Dataset extract ->
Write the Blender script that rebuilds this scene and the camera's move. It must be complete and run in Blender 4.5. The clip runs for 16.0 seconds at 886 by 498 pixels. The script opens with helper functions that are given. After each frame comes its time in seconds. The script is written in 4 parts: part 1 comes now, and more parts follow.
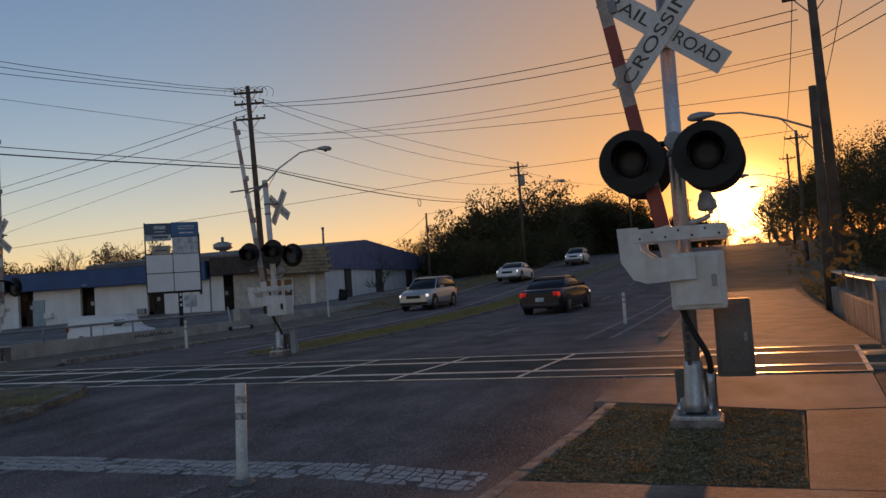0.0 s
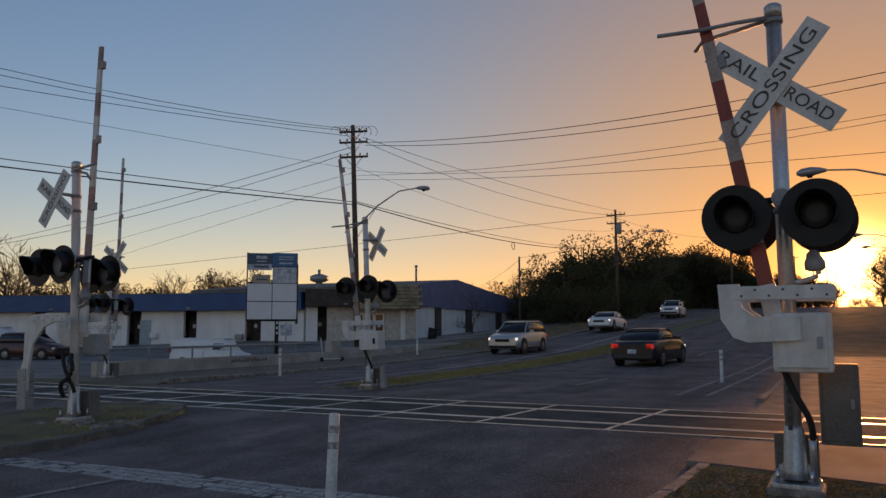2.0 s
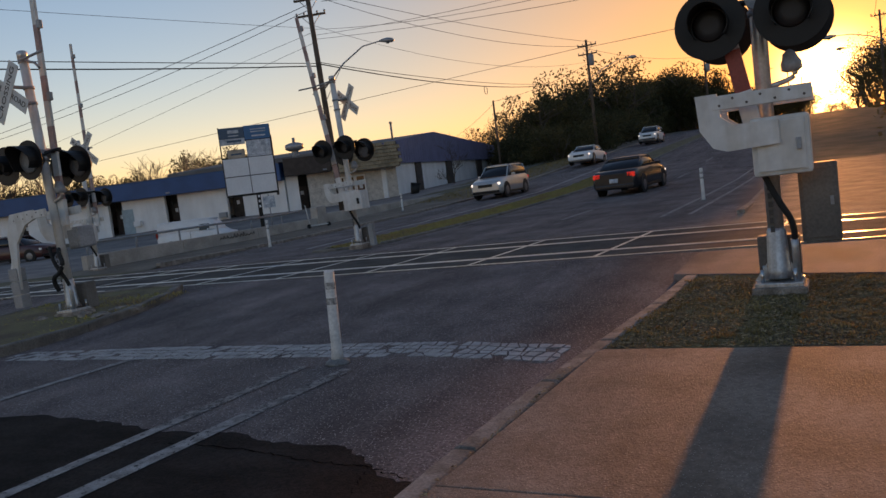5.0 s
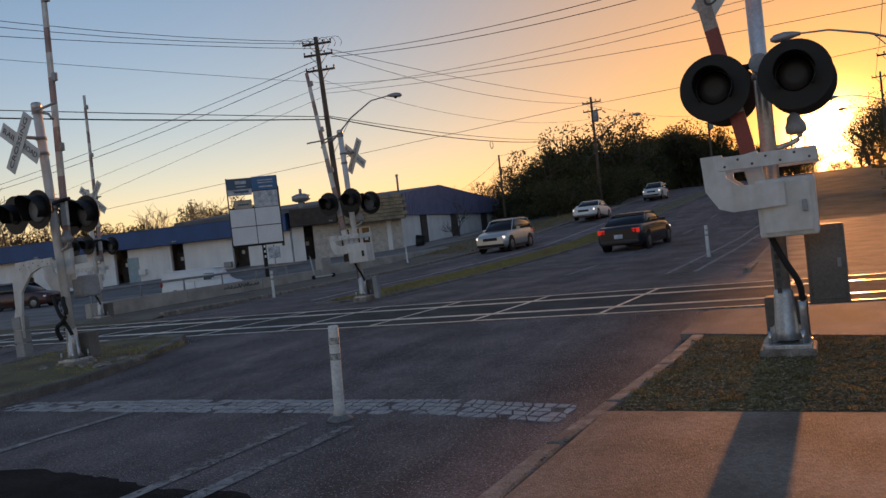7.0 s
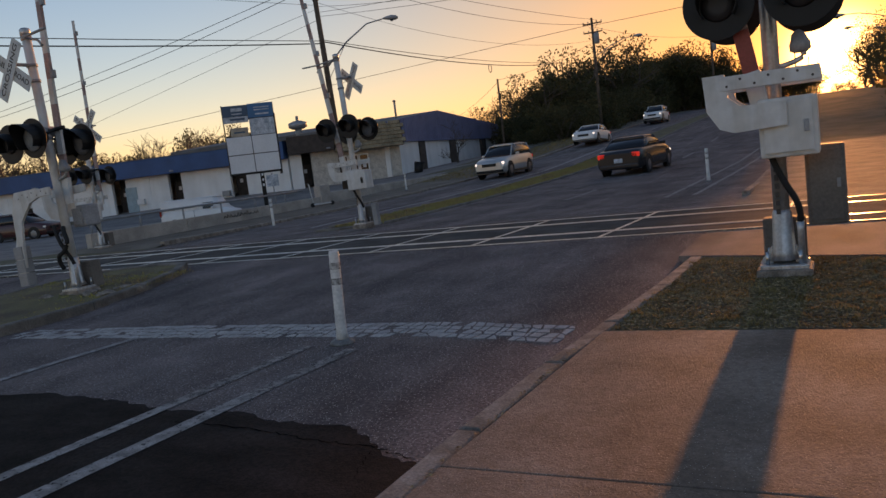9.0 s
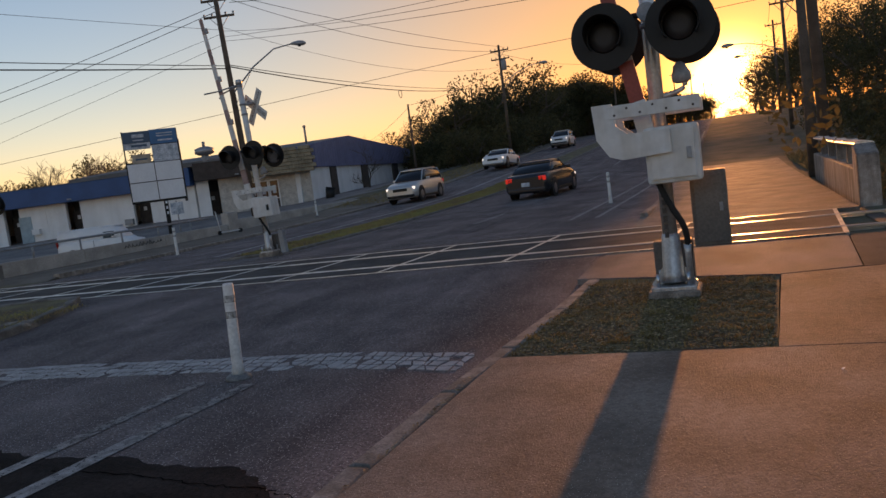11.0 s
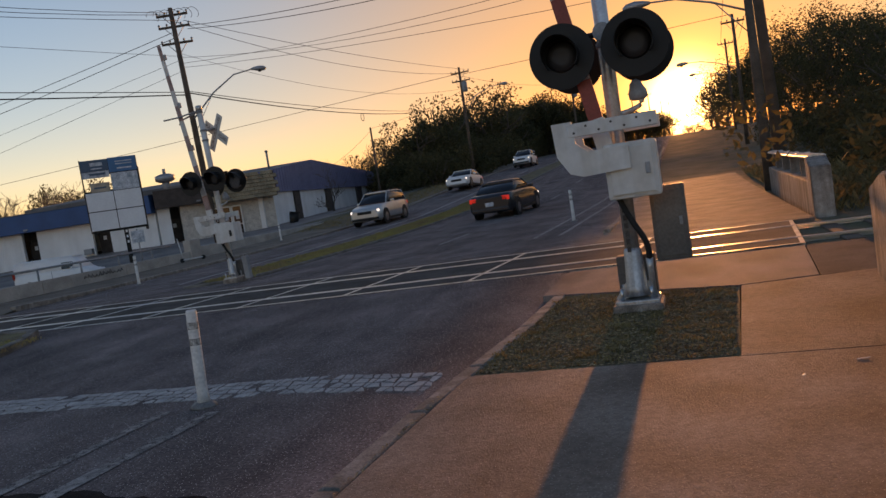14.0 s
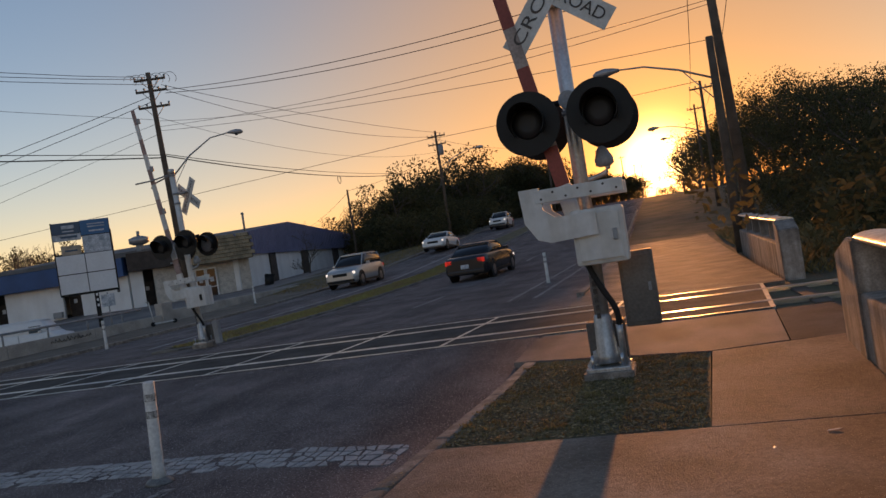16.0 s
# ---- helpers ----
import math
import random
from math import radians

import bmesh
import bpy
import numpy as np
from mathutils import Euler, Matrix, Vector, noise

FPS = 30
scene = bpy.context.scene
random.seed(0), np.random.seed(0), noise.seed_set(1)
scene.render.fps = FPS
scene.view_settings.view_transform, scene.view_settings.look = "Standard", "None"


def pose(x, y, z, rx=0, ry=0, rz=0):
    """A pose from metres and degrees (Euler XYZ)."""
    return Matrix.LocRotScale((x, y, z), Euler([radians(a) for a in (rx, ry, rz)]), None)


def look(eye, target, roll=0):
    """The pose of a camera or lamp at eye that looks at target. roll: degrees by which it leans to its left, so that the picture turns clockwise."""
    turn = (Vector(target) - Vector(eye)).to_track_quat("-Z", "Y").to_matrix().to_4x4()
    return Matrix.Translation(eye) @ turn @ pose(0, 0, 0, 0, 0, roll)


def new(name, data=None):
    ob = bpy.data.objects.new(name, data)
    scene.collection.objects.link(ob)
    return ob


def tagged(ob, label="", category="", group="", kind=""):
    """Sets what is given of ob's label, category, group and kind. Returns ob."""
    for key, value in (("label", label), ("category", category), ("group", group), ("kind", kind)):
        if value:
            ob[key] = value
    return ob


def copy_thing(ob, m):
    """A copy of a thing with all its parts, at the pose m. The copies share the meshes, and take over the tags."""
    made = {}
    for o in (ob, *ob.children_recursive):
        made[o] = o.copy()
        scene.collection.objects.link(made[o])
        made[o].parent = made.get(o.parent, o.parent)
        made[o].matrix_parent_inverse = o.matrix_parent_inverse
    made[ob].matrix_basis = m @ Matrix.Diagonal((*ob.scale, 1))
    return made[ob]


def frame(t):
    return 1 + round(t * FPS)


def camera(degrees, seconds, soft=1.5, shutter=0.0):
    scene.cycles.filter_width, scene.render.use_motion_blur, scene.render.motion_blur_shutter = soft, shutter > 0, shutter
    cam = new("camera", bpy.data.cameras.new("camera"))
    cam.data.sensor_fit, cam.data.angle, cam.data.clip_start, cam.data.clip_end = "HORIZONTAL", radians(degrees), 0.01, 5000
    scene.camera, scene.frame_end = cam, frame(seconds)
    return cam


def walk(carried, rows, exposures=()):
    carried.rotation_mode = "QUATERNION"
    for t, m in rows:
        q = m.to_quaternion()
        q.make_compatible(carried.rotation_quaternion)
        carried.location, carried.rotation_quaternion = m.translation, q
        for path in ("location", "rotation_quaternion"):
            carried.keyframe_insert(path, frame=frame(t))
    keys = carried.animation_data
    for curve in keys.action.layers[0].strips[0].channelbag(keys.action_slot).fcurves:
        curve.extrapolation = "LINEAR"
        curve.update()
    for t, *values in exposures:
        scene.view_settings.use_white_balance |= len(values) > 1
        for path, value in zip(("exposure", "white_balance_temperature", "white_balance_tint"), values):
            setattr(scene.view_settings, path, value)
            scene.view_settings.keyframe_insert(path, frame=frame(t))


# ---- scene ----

Requirement ->
Copy out each line word for word, please, skipping the images.

Correct answer ->
Write the Blender script that rebuilds this scene and the camera's move. It must be complete and run in Blender 4.5. The clip runs for 16.0 seconds at 886 by 498 pixels. The script opens with helper functions that are given. After each frame comes its time in seconds. The script is written in 4 parts: part 1 comes now, and more parts follow.
0.0 s
2.0 s
5.0 s
7.0 s
9.0 s
11.0 s
14.0 s
16.0 s
# ---- helpers ----
import math
import random
from math import radians

import bmesh
import bpy
import numpy as np
from mathutils import Euler, Matrix, Vector, noise

FPS = 30
scene = bpy.context.scene
random.seed(0), np.random.seed(0), noise.seed_set(1)
scene.render.fps = FPS
scene.view_settings.view_transform, scene.view_settings.look = "Standard", "None"


def pose(x, y, z, rx=0, ry=0, rz=0):
    """A pose from metres and degrees (Euler XYZ)."""
    return Matrix.LocRotScale((x, y, z), Euler([radians(a) for a in (rx, ry, rz)]), None)


def look(eye, target, roll=0):
    """The pose of a camera or lamp at eye that looks at target. roll: degrees by which it leans to its left, so that the picture turns clockwise."""
    turn = (Vector(target) - Vector(eye)).to_track_quat("-Z", "Y").to_matrix().to_4x4()
    return Matrix.Translation(eye) @ turn @ pose(0, 0, 0, 0, 0, roll)


def new(name, data=None):
    ob = bpy.data.objects.new(name, data)
    scene.collection.objects.link(ob)
    return ob


def tagged(ob, label="", category="", group="", kind=""):
    """Sets what is given of ob's label, category, group and kind. Returns ob."""
    for key, value in (("label", label), ("category", category), ("group", group), ("kind", kind)):
        if value:
            ob[key] = value
    return ob


def copy_thing(ob, m):
    """A copy of a thing with all its parts, at the pose m. The copies share the meshes, and take over the tags."""
    made = {}
    for o in (ob, *ob.children_recursive):
        made[o] = o.copy()
        scene.collection.objects.link(made[o])
        made[o].parent = made.get(o.parent, o.parent)
        made[o].matrix_parent_inverse = o.matrix_parent_inverse
    made[ob].matrix_basis = m @ Matrix.Diagonal((*ob.scale, 1))
    return made[ob]


def frame(t):
    return 1 + round(t * FPS)


def camera(degrees, seconds, soft=1.5, shutter=0.0):
    scene.cycles.filter_width, scene.render.use_motion_blur, scene.render.motion_blur_shutter = soft, shutter > 0, shutter
    cam = new("camera", bpy.data.cameras.new("camera"))
    cam.data.sensor_fit, cam.data.angle, cam.data.clip_start, cam.data.clip_end = "HORIZONTAL", radians(degrees), 0.01, 5000
    scene.camera, scene.frame_end = cam, frame(seconds)
    return cam


def walk(carried, rows, exposures=()):
    carried.rotation_mode = "QUATERNION"
    for t, m in rows:
        q = m.to_quaternion()
        q.make_compatible(carried.rotation_quaternion)
        carried.location, carried.rotation_quaternion = m.translation, q
        for path in ("location", "rotation_quaternion"):
            carried.keyframe_insert(path, frame=frame(t))
    keys = carried.animation_data
    for curve in keys.action.layers[0].strips[0].channelbag(keys.action_slot).fcurves:
        curve.extrapolation = "LINEAR"
        curve.update()
    for t, *values in exposures:
        scene.view_settings.use_white_balance |= len(values) > 1
        for path, value in zip(("exposure", "white_balance_temperature", "white_balance_tint"), values):
            setattr(scene.view_settings, path, value)
            scene.view_settings.keyframe_insert(path, frame=frame(t))


# ---- scene ----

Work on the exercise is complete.